Can smaller developers apply?
They can, but projects should be finance-ready and usually large enough to absorb transaction effort and fee structure. If your sponsor has no balance-sheet depth or financing history, partnering with experienced developers can help.
Is this the right route for a legacy retrofit?
Potentially, if emissions reductions and pollution controls are central and the project falls within EIR expectations.
Do you need a fixed annual deadline?
Not in the same way as grant competitions. Intake is commonly described as rolling in current DOE communications, but timing is controlled by readiness and diligence.
Who should define the emissions case?
Your technical and finance team should jointly own it. DOE expects consistency between emissions calculations, operating assumptions, and commercial forecasts.
Caveats you should take seriously
- Program guidance and policy language can evolve.

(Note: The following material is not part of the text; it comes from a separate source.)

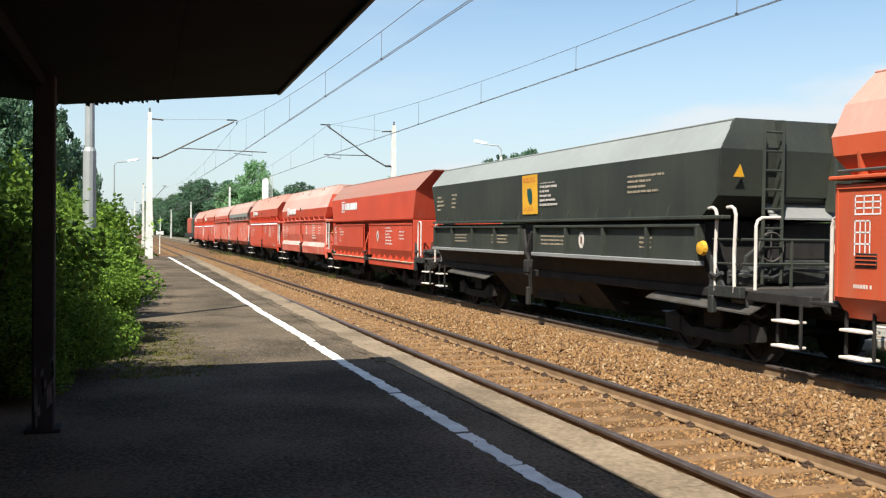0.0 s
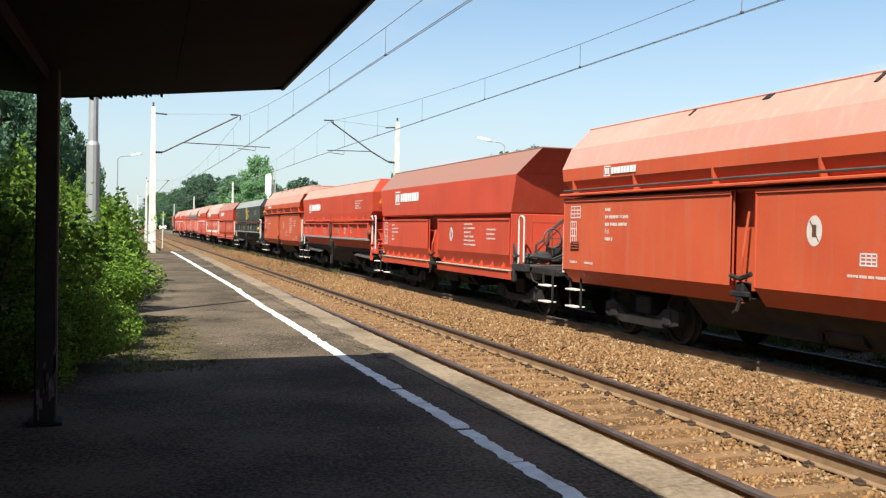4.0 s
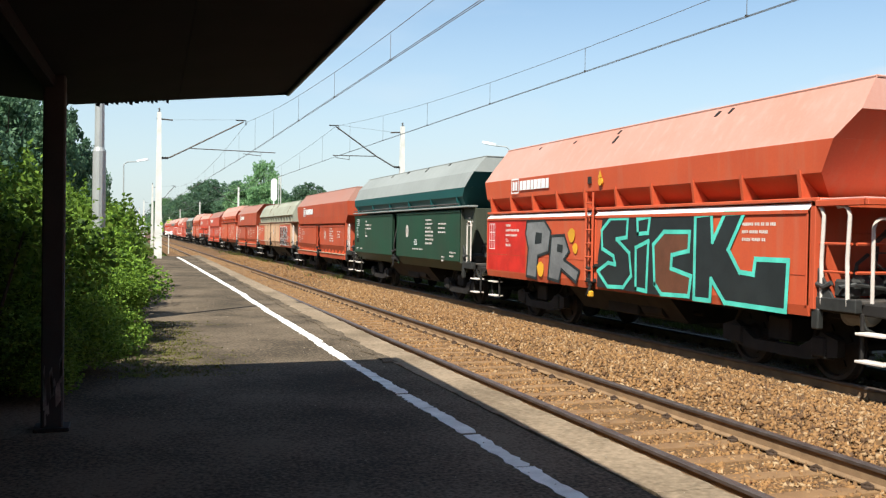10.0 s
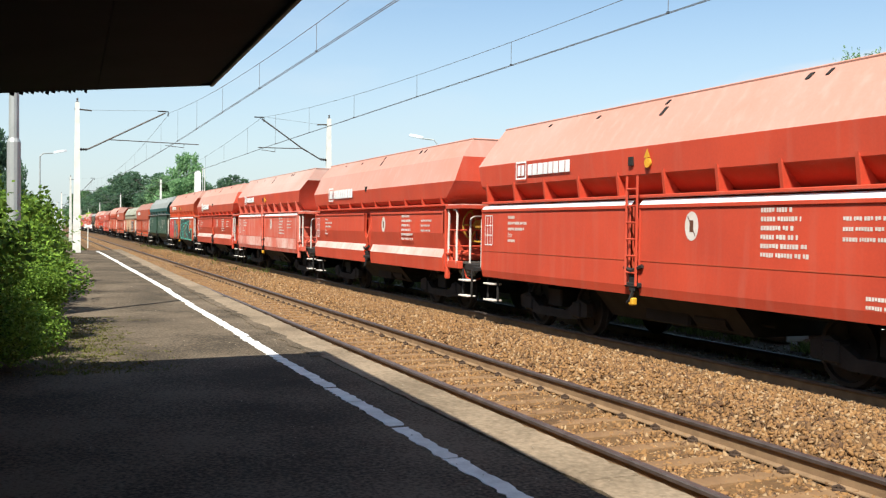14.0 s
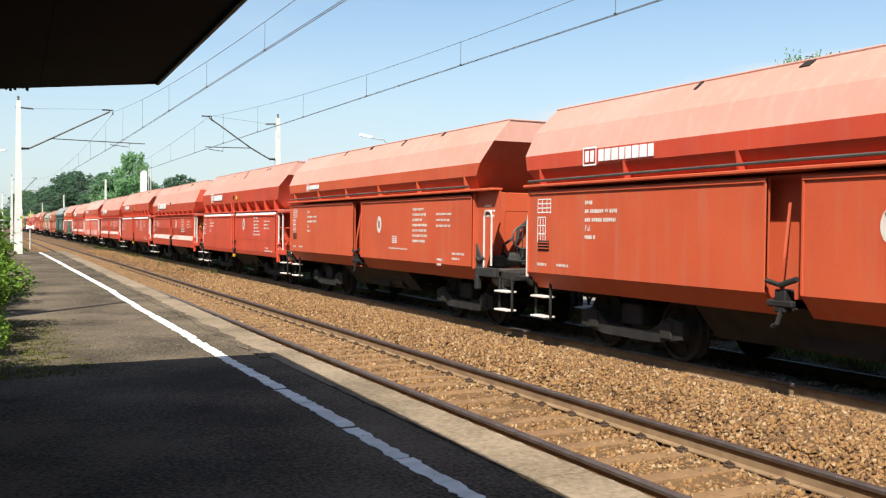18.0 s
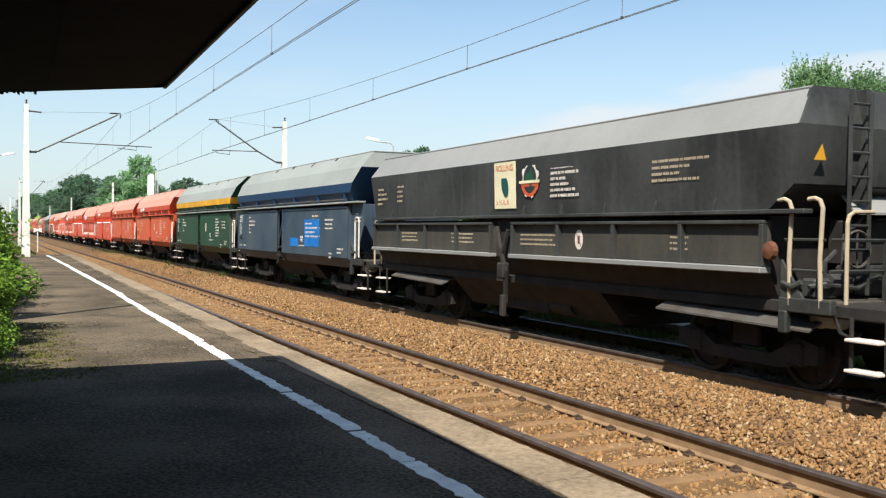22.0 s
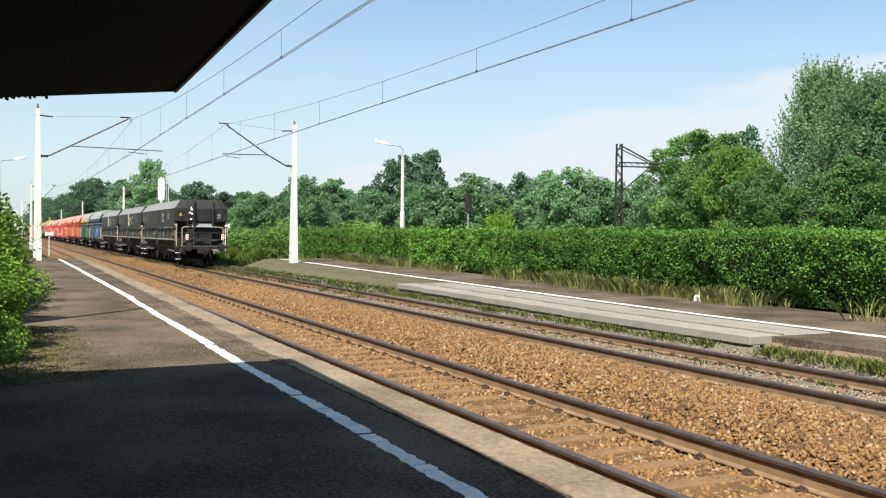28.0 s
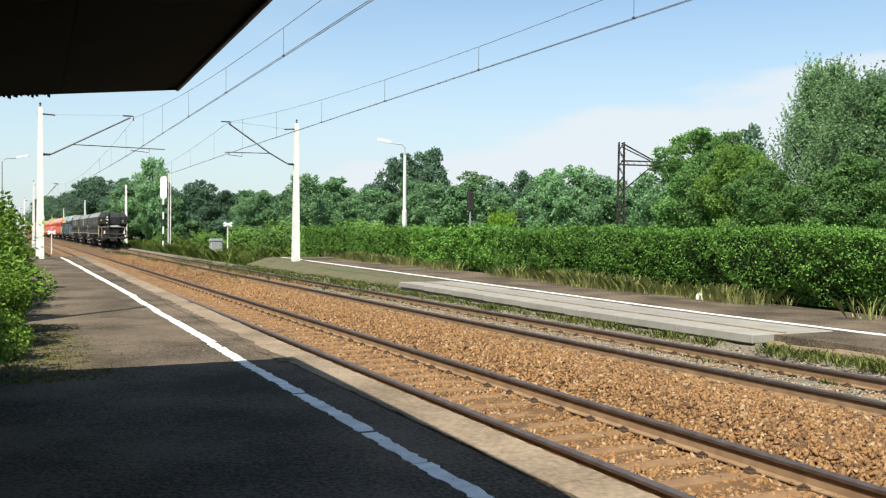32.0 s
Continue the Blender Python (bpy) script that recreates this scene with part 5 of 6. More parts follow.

Always review the current official pages before filing.
- Financial terms are structured to public program policy, and assumptions from your internal model should stay conservative.

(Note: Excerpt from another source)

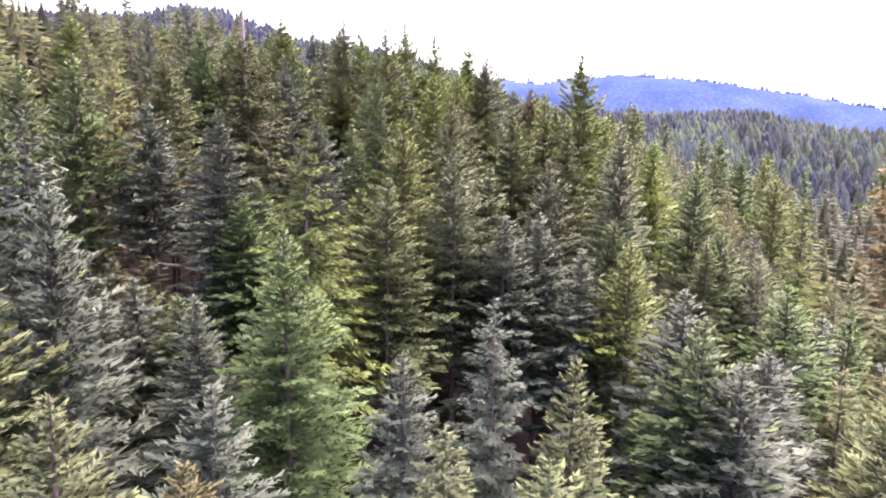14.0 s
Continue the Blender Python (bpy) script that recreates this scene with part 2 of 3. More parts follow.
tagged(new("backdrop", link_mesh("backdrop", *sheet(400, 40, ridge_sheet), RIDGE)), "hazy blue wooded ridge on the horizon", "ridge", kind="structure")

# ---- conifers ----
UNIT = 25.0


def tube(points, radii, sides):
    """A tapered tube of triangles along points."""
    points = np.asarray(points, float)
    ring = np.linspace(0, 2 * math.pi, sides, endpoint=False)
    way = np.gradient(points, axis=0)
    way /= np.linalg.norm(way, axis=1)[:, None] + 1e-9
    side = np.cross(way, np.where(np.abs(way[:, 2:]) > 0.8, [[1.0, 0, 0]], [[0, 0, 1.0]]))
    side /= np.linalg.norm(side, axis=1)[:, None]
    up = np.cross(side, way)
    v = (points[:, None] + np.asarray(radii)[:, None, None] * (side[:, None] * np.cos(ring)[None, :, None] + up[:, None] * np.sin(ring)[None, :, None])).reshape(-1, 3)
    f = []
    for i in range(len(points) - 1):
        for j in range(sides):
            a, b = i * sides + j, i * sides + (j + 1) % sides
            f += [(a, b, b + sides), (a, b + sides, a + sides)]
    return v, np.array(f)


def joined(pieces):
    vs, fs, n = [], [], 0
    for v, f in pieces:
        vs.append(v)
        fs.append(f + n)
        n += len(v)
    return np.concatenate(vs), np.concatenate(fs)


def boughs(rng, crown, dense, reach, droop, lift, ragged, sparse):
    """Boughs of a conifer as rows of height, heading, length, rise and bend: whorl under whorl, steep at the top and level below."""
    rows, h = [], 0.30
    while h < crown:
        full = reach(h * (0.80 + 0.14 * min(1.0, h / 9)))
        n = 4 if h < 1.0 else 5 if h < 2.2 else 6 + int(rng.random() < 0.5)
        turn = rng.uniform(0, 6.28)
        for i in range(n):
            if rng.random() < sparse * min(1.0, h / 3):
                continue
            length = full * float(np.clip(rng.normal(1.0, ragged), 0.5, 1.5)) + 0.02
            rise = lift * math.exp(-h / 8.0) - droop * (1 - math.exp(-h / 8.0)) + rng.normal(0, 0.09)
            rows.append((UNIT - h + rng.normal(0, 0.13) * min(1.0, h / 2), turn + 6.2832 * i / n + rng.normal(0, 0.2), length, rise, rng.uniform(-0.08, 0.12)))
        gap = (0.21 + 0.27 * min(1.0, h / 5)) / dense * rng.uniform(0.85, 1.15)
        # shorter boughs between the whorls
        for i in range(5 if h > 1.5 else 2):
            rows.append((UNIT - h - gap * rng.uniform(0.3, 0.8), rng.uniform(0, 6.28), full * rng.uniform(0.35, 0.7), lift * math.exp(-h / 8.0) + rng.normal(0.05, 0.12), 0.0))
        h += gap
    return rows


def tufts(rng, rows, count, hang, size):
    """Foliage of the boughs: each bough a flat fan of side twigs, set with needle tufts. Gives vertices, faces and
    needle tone.
    """
    rows = np.array(rows)
    deep = np.clip((UNIT - 5.0 - rows[:, 0]) / 6, 0, 1)
    share = (rows[:, 2] ** 1.35 + 0.10) * (1 - 0.65 * deep)
    pick = rng.choice(len(rows), count, p=share / share.sum())
    z, a, length, rise, bend = rows[pick].T
    out = np.stack([np.cos(a), np.sin(a), 0 * a], 1)
    side = np.stack([-np.sin(a), np.cos(a), 0 * a], 1)
    # where on the bough the twig begins, and how far along the twig the tuft sits
    slots = np.clip(np.round(length * 6.5), 3, 14)
    s = 0.04 + 0.95 * rng.random(count) ** 0.9
    s = (np.floor(s * slots) + 0.5) / slots + rng.normal(0, 0.012, count)
    hand = np.where(rng.random(count) < 0.5, -1.0, 1.0)
    u = rng.random(count) ** 0.75
    reach_out = length * 0.44 * np.clip(1.06 - s, 0.02, 1) ** 0.75 * np.clip(s / 0.3, 0.6, 1) + 0.05
    spread = 0.62 + rng.normal(0, 0.12, count)
    axis = rng.random(count) < 0.18
    spread, u = np.where(axis, rng.normal(0, 0.12, count), spread), np.where(axis, u * 0.35, u)
    twig = out * np.cos(spread)[:, None] + side * (hand * np.sin(spread))[:, None]
    run = rise + 2 * bend * s
    p = out * (length * s)[:, None] + twig * (reach_out * u)[:, None]
    p[:, 2] = z + length * (rise * s + bend * s * s) + reach_out * u * (run * np.cos(spread) - 0.10 - 0.5 * hang) + rng.normal(0, 1, count) * (0.02 + 0.034 * length * (1.15 - s))
    way = twig + rng.normal(0, 0.13, (count, 3))
    way[:, 2] += run * np.cos(spread) + rng.normal(0.08, 0.20, count) - hang
    way /= np.linalg.norm(way, axis=1)[:, None]
    flat = np.cross(way, rng.normal(0, 0.42, (count, 3)) + (0, 0, 1.0))
    flat /= np.linalg.norm(flat, axis=1)[:, None]
    long = (size * (0.25 + 0.05 * length) * (1 + 0.3 * deep[pick]) * rng.uniform(0.65, 1.4, count))[:, None]
    wide = long * rng.uniform(0.15, 0.24, count)[:, None]
    vs = np.stack([p - way * long * 0.45 - flat * wide, p - way * long * 0.45 + flat * wide, p + way * long * 0.55], 1).reshape(-1, 3)
    # young tips lighter; inner tufts darkened further as painted shade inside the crown
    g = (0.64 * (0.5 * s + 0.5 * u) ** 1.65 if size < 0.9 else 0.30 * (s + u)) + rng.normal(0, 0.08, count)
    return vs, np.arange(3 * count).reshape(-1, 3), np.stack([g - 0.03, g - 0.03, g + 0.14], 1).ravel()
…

- A technically attractive project can still fail if documentation is uncoordinated or if legal/permits are late.
- Community and labor expectations are increasingly central in federal clean energy programs; ignoring these can slow review.
What to do next (action plan)
- Confirm your category (Innovative Energy, Innovative Supply Chain, SEFI, or EIR).
- Run the readiness checklist and identify the three largest document gaps.
- Build a 30-day data package before contacting LPO support.
- Submit Part I only when your baseline narrative and documents are coherent and complete.
- If invited, convert to a full evidence-based Part II package with strong RFIs response workflow.
- Set up post-submission governance: weekly update rhythm, versioned model control, and legal/enviro tracking.
This is the single best way to avoid spending months without progress. Title 17 can be transformative, but only for teams that approach it like a disciplined bankability process.